• _Exercise directions_: Without the pictures, extract every line from the start of the material to the line containing "-0.0 + 0.2, 0.17), mat, L, 0.004, flat)", both ends included.

• _Entries shown_:

=======

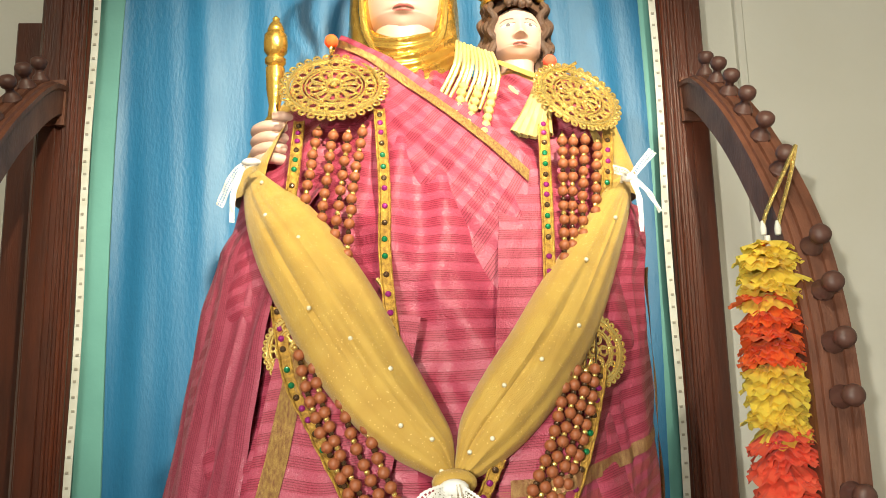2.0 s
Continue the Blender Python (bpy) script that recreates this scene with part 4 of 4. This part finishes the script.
bow = thing("lace_bow", "white openwork cotton lace bow tied round the sash", "bow", (0.141, 1.39, 0.94))
part("knot", Builder().ball((0.139, 1.385, 0.938), 0.017, M_LACE, 14, (1.2, 0.8, 0.75)), bow)
part("loop", lace(Builder(), [(0.135, 1.380, 0.938), (0.105, 1.365, 0.925), (0.075, 1.372, 0.888)], [0.014, 0.027, 0.025]), bow)
part("loop", lace(Builder(), [(0.143, 1.380, 0.938), (0.170, 1.362, 0.912), (0.208, 1.372, 0.872)], [0.014, 0.027, 0.025]), bow)
part("loop_back", lace(Builder(), [(0.135, 1.386, 0.940), (0.110, 1.382, 0.915), (0.092, 1.384, 0.878)], [0.016, 0.028, 0.022]), bow)
part("ribbon_end", lace(Builder(), [(0.140, 1.375, 0.930), (0.139, 1.362, 0.880), (0.141, 1.362, 0.800)], [0.014, 0.025, 0.026]), bow)
part("ribbon_end", lace(Builder(), [(0.132, 1.375, 0.930), (0.108, 1.368, 0.870), (0.080, 1.368, 0.792)], [0.010, 0.010, 0.008]), bow)
tie = thing("lace_tie", "white lace ribbon tied at the statue's shoulder", "bow", (0.46, 1.63, 1.42))
part("knot", Builder().ball((0.462, 1.622, 1.425), 0.010, M_LACE, 12, (1.5, 1, 0.8)), tie)
part("ribbon_end", lace(Builder(), [(0.466, 1.618, 1.426), (0.482, 1.612, 1.446), (0.504, 1.615, 1.470)], [0.009, 0.012, 0.014]), tie)
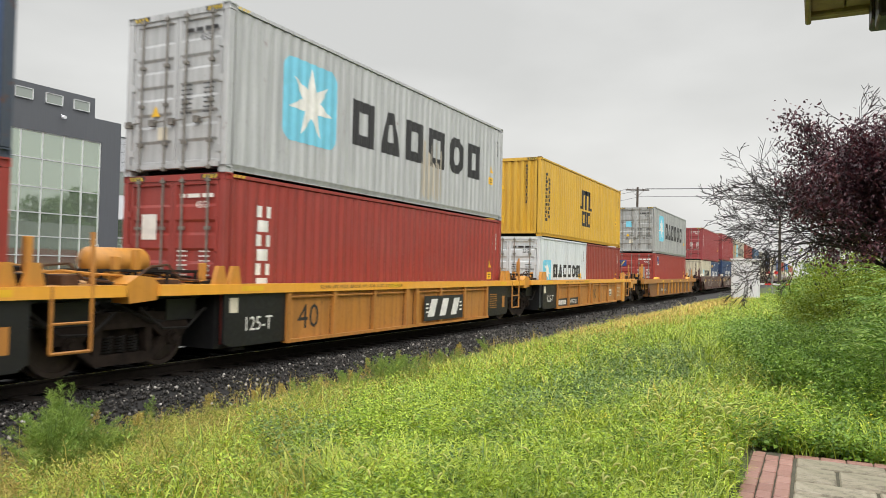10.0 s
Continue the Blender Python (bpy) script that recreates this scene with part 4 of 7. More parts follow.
def arc_mark(c, z0, L=L40, mat=CREAM, top=2.02, low=1.36, s0=3.9, s1=8.5, lower=True, flat=False):
    m = (s0 + s1) / 2
    side_decal(c, "lettering", blocks(s0, m - 0.15, max(low, z0), top, 3, 0.2, 0.1, "crt") + blocks(m + 0.1, s1, max(low, z0), top, 3, 0.2, 0.1, "ccr"), mat, L, 0.004, flat, "two groups of pale blocks")
    side_decal(c, "upper_arc", swoosh((s0 + 1.0, top + 0.12), (s0 + 2.3, top + 0.68), 0.2, 0.17), mat, L, 0.004, flat)
    if lower:
        side_decal(c, "lower_arc", swoosh((s1 - 1.1, low - 0.12), (s1 - 2.4, low - 0.55), -0.0 + 0.2, 0.17), mat, L, 0.004, flat)


def sticker(c, s0, z0, L, w=0.4, h=0.42):
    side_decal(c, "label_border", [rect(s0 - 0.03, s0 + w + 0.03, z0 - 0.08, z0 + h + 0.03)], WHITE, L, 0.004)
    side_decal(c, "label_field", [rect(s0, s0 + w, z0, z0 + h)], ROYAL, L, 0.008)
    side_decal(c, "label_emblem", [[(s0 + 0.05, z0 + 0.05), (s0 + 0.13, z0 + 0.05), (s0 + w - 0.03, z0 + h - 0.05), (s0 + w - 0.14, z0 + h - 0.05)]], GOLDY, L, 0.012)


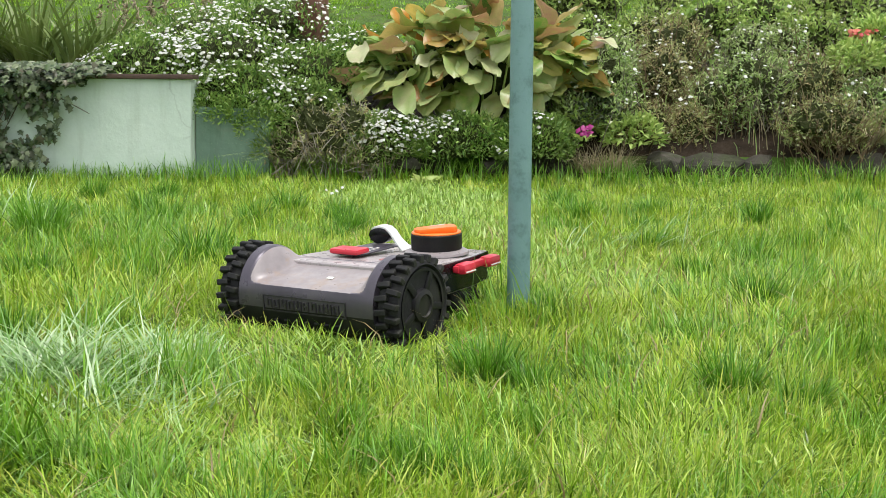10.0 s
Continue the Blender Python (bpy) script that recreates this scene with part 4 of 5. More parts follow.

=======

• _Answer for this exercise_:
2.0 s
Continue the Blender Python (bpy) script that recreates this scene with part 4 of 4. This part finishes the script.
bow = thing("lace_bow", "white openwork cotton lace bow tied round the sash", "bow", (0.141, 1.39, 0.94))
part("knot", Builder().ball((0.139, 1.385, 0.938), 0.017, M_LACE, 14, (1.2, 0.8, 0.75)), bow)
part("loop", lace(Builder(), [(0.135, 1.380, 0.938), (0.105, 1.365, 0.925), (0.075, 1.372, 0.888)], [0.014, 0.027, 0.025]), bow)
part("loop", lace(Builder(), [(0.143, 1.380, 0.938), (0.170, 1.362, 0.912), (0.208, 1.372, 0.872)], [0.014, 0.027, 0.025]), bow)
part("loop_back", lace(Builder(), [(0.135, 1.386, 0.940), (0.110, 1.382, 0.915), (0.092, 1.384, 0.878)], [0.016, 0.028, 0.022]), bow)
part("ribbon_end", lace(Builder(), [(0.140, 1.375, 0.930), (0.139, 1.362, 0.880), (0.141, 1.362, 0.800)], [0.014, 0.025, 0.026]), bow)
part("ribbon_end", lace(Builder(), [(0.132, 1.375, 0.930), (0.108, 1.368, 0.870), (0.080, 1.368, 0.792)], [0.010, 0.010, 0.008]), bow)
tie = thing("lace_tie", "white lace ribbon tied at the statue's shoulder", "bow", (0.46, 1.63, 1.42))
part("knot", Builder().ball((0.462, 1.622, 1.425), 0.010, M_LACE, 12, (1.5, 1, 0.8)), tie)
part("ribbon_end", lace(Builder(), [(0.466, 1.618, 1.426), (0.482, 1.612, 1.446), (0.504, 1.615, 1.470)], [0.009, 0.012, 0.014]), tie)
10.0 s
Continue the Blender Python (bpy) script that recreates this scene with part 4 of 7. More parts follow.
def arc_mark(c, z0, L=L40, mat=CREAM, top=2.02, low=1.36, s0=3.9, s1=8.5, lower=True, flat=False):
    m = (s0 + s1) / 2
    side_decal(c, "lettering", blocks(s0, m - 0.15, max(low, z0), top, 3, 0.2, 0.1, "crt") + blocks(m + 0.1, s1, max(low, z0), top, 3, 0.2, 0.1, "ccr"), mat, L, 0.004, flat, "two groups of pale blocks")
    side_decal(c, "upper_arc", swoosh((s0 + 1.0, top + 0.12), (s0 + 2.3, top + 0.68), 0.2, 0.17), mat, L, 0.004, flat)
    if lower:
        side_decal(c, "lower_arc", swoosh((s1 - 1.1, low - 0.12), (s1 - 2.4, low - 0.55), -0.0 + 0.2, 0.17), mat, L, 0.004, flat)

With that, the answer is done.